_WHAT YOU SHOULD DO_
Repeat each line of the material below exactly as it appears, minus any pictures.

══ PROVIDED MATERIAL ══

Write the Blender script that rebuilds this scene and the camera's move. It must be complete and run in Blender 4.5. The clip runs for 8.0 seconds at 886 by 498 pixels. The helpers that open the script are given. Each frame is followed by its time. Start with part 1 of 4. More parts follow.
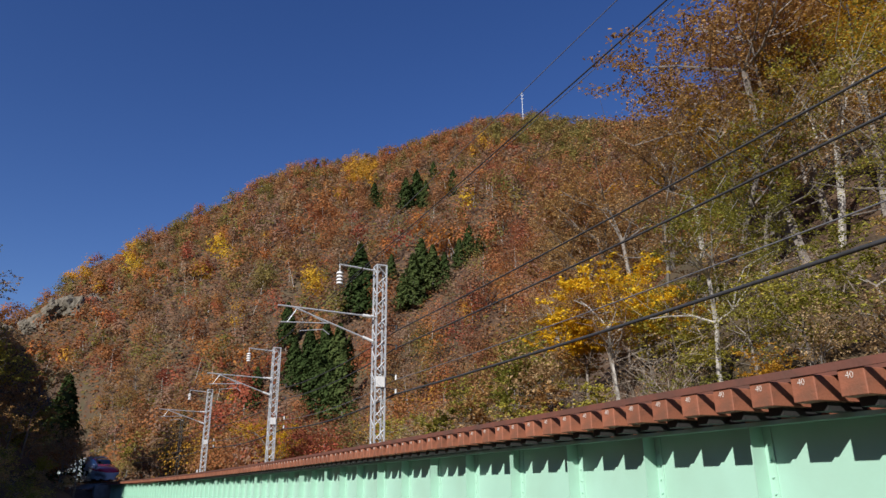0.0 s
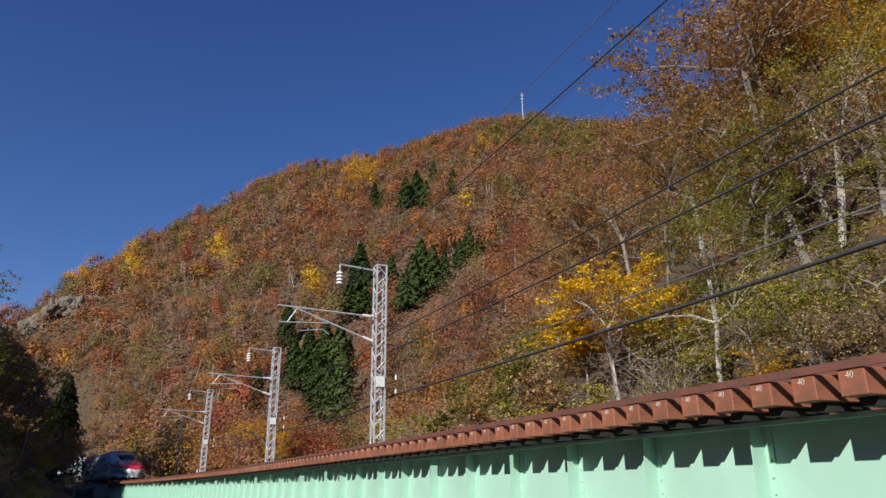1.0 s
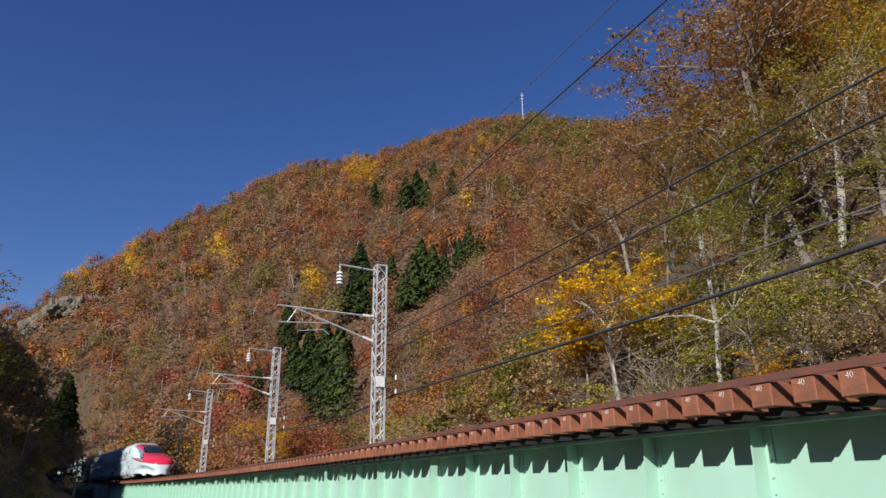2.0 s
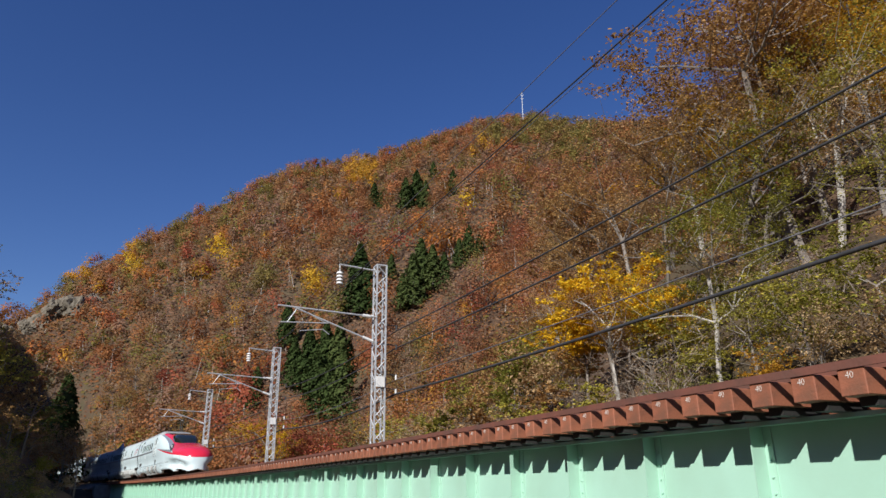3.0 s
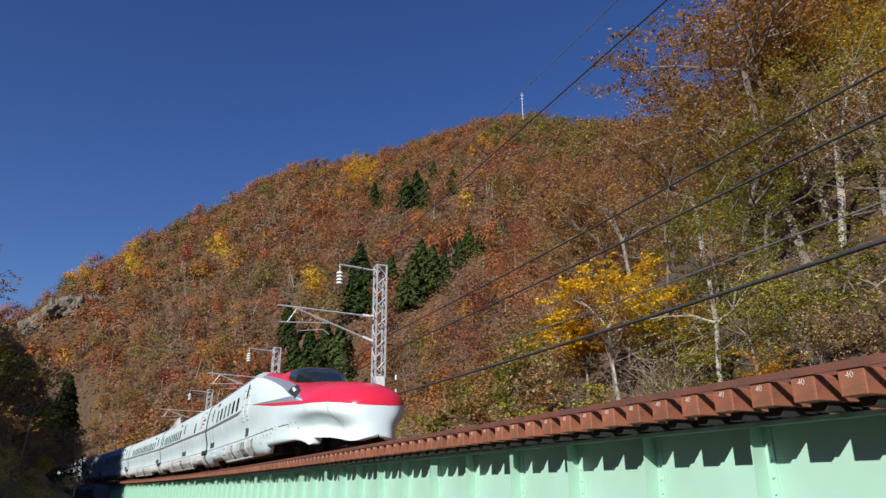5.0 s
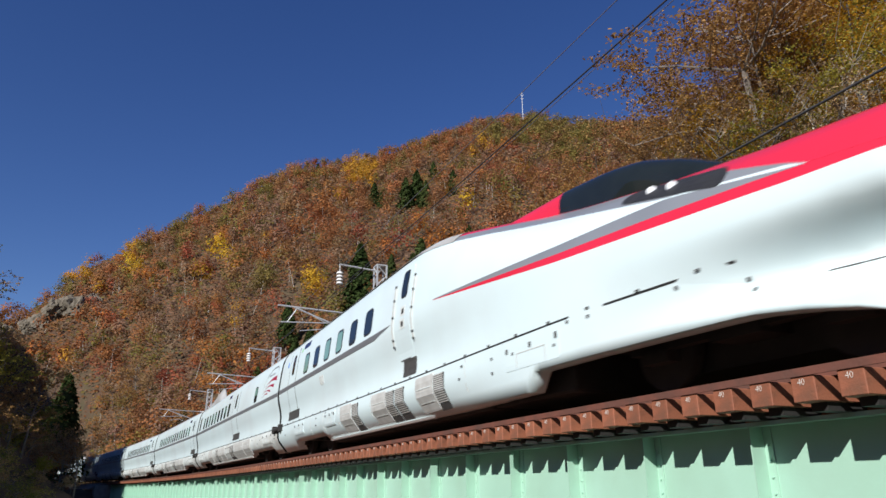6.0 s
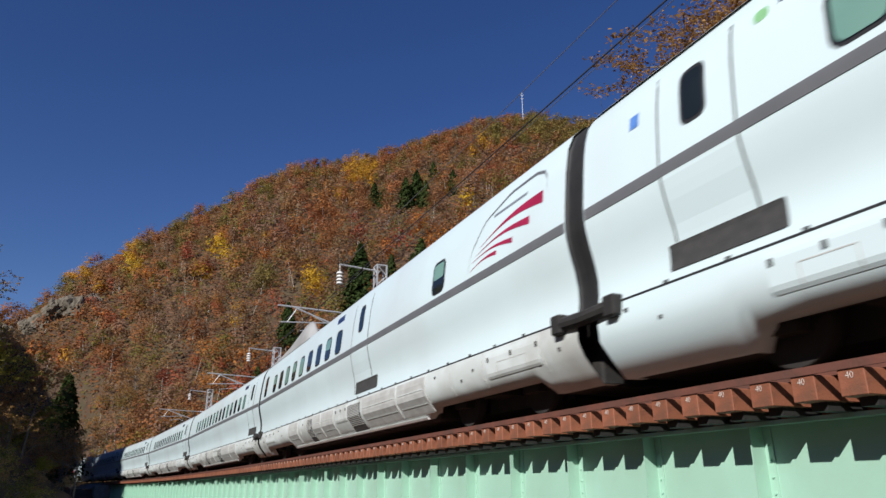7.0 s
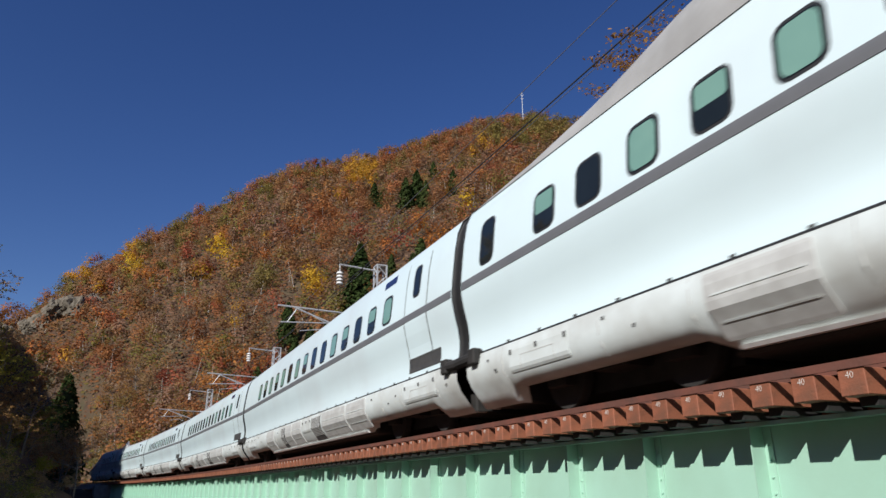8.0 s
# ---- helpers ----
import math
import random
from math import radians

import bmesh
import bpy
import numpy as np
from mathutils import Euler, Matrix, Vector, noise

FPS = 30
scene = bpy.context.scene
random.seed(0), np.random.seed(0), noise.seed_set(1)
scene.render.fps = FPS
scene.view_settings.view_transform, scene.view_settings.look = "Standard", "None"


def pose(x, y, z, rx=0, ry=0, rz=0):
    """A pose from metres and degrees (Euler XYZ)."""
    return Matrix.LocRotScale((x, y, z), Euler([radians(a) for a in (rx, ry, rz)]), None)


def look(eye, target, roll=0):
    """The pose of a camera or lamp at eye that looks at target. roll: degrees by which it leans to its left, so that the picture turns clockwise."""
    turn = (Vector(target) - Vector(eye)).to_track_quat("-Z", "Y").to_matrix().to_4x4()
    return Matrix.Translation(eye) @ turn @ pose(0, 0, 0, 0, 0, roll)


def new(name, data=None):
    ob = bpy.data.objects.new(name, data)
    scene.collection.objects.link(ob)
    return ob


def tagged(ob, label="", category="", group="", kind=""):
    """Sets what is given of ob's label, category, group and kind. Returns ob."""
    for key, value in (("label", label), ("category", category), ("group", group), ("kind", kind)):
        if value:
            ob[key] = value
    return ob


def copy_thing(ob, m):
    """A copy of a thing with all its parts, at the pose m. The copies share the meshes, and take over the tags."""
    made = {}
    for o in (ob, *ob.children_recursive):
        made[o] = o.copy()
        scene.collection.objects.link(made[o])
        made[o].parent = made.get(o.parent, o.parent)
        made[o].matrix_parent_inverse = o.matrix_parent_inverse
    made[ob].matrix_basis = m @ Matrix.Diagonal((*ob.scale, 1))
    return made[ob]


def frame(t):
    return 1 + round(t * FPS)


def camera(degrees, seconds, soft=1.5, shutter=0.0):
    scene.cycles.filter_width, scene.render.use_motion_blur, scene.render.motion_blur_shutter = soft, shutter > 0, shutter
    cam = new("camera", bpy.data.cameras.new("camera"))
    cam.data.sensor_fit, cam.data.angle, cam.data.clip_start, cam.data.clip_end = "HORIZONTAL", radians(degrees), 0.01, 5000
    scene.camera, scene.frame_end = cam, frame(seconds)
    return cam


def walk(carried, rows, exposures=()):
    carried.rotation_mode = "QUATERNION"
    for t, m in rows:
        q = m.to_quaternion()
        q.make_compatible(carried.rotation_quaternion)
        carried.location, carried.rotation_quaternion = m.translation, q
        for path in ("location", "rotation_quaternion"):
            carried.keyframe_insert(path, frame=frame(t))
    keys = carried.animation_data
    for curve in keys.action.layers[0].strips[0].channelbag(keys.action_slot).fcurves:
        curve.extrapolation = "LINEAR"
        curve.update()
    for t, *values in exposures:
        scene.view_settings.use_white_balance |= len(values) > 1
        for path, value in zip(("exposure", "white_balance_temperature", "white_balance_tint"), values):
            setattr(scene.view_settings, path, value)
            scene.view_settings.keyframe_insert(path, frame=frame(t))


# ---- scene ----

═══

_TASK RESULT_
Write the Blender script that rebuilds this scene and the camera's move. It must be complete and run in Blender 4.5. The clip runs for 8.0 seconds at 886 by 498 pixels. The helpers that open the script are given. Each frame is followed by its time. Start with part 1 of 4. More parts follow.
0.0 s
1.0 s
2.0 s
3.0 s
5.0 s
6.0 s
7.0 s
8.0 s
# ---- helpers ----
import math
import random
from math import radians

import bmesh
import bpy
import numpy as np
from mathutils import Euler, Matrix, Vector, noise

FPS = 30
scene = bpy.context.scene
random.seed(0), np.random.seed(0), noise.seed_set(1)
scene.render.fps = FPS
scene.view_settings.view_transform, scene.view_settings.look = "Standard", "None"


def pose(x, y, z, rx=0, ry=0, rz=0):
    """A pose from metres and degrees (Euler XYZ)."""
    return Matrix.LocRotScale((x, y, z), Euler([radians(a) for a in (rx, ry, rz)]), None)


def look(eye, target, roll=0):
    """The pose of a camera or lamp at eye that looks at target. roll: degrees by which it leans to its left, so that the picture turns clockwise."""
    turn = (Vector(target) - Vector(eye)).to_track_quat("-Z", "Y").to_matrix().to_4x4()
    return Matrix.Translation(eye) @ turn @ pose(0, 0, 0, 0, 0, roll)


def new(name, data=None):
    ob = bpy.data.objects.new(name, data)
    scene.collection.objects.link(ob)
    return ob


def tagged(ob, label="", category="", group="", kind=""):
    """Sets what is given of ob's label, category, group and kind. Returns ob."""
    for key, value in (("label", label), ("category", category), ("group", group), ("kind", kind)):
        if value:
            ob[key] = value
    return ob


def copy_thing(ob, m):
    """A copy of a thing with all its parts, at the pose m. The copies share the meshes, and take over the tags."""
    made = {}
    for o in (ob, *ob.children_recursive):
        made[o] = o.copy()
        scene.collection.objects.link(made[o])
        made[o].parent = made.get(o.parent, o.parent)
        made[o].matrix_parent_inverse = o.matrix_parent_inverse
    made[ob].matrix_basis = m @ Matrix.Diagonal((*ob.scale, 1))
    return made[ob]


def frame(t):
    return 1 + round(t * FPS)


def camera(degrees, seconds, soft=1.5, shutter=0.0):
    scene.cycles.filter_width, scene.render.use_motion_blur, scene.render.motion_blur_shutter = soft, shutter > 0, shutter
    cam = new("camera", bpy.data.cameras.new("camera"))
    cam.data.sensor_fit, cam.data.angle, cam.data.clip_start, cam.data.clip_end = "HORIZONTAL", radians(degrees), 0.01, 5000
    scene.camera, scene.frame_end = cam, frame(seconds)
    return cam


def walk(carried, rows, exposures=()):
    carried.rotation_mode = "QUATERNION"
    for t, m in rows:
        q = m.to_quaternion()
        q.make_compatible(carried.rotation_quaternion)
        carried.location, carried.rotation_quaternion = m.translation, q
        for path in ("location", "rotation_quaternion"):
            carried.keyframe_insert(path, frame=frame(t))
    keys = carried.animation_data
    for curve in keys.action.layers[0].strips[0].channelbag(keys.action_slot).fcurves:
        curve.extrapolation = "LINEAR"
        curve.update()
    for t, *values in exposures:
        scene.view_settings.use_white_balance |= len(values) > 1
        for path, value in zip(("exposure", "white_balance_temperature", "white_balance_tint"), values):
            setattr(scene.view_settings, path, value)
            scene.view_settings.keyframe_insert(path, frame=frame(t))


# ---- scene ----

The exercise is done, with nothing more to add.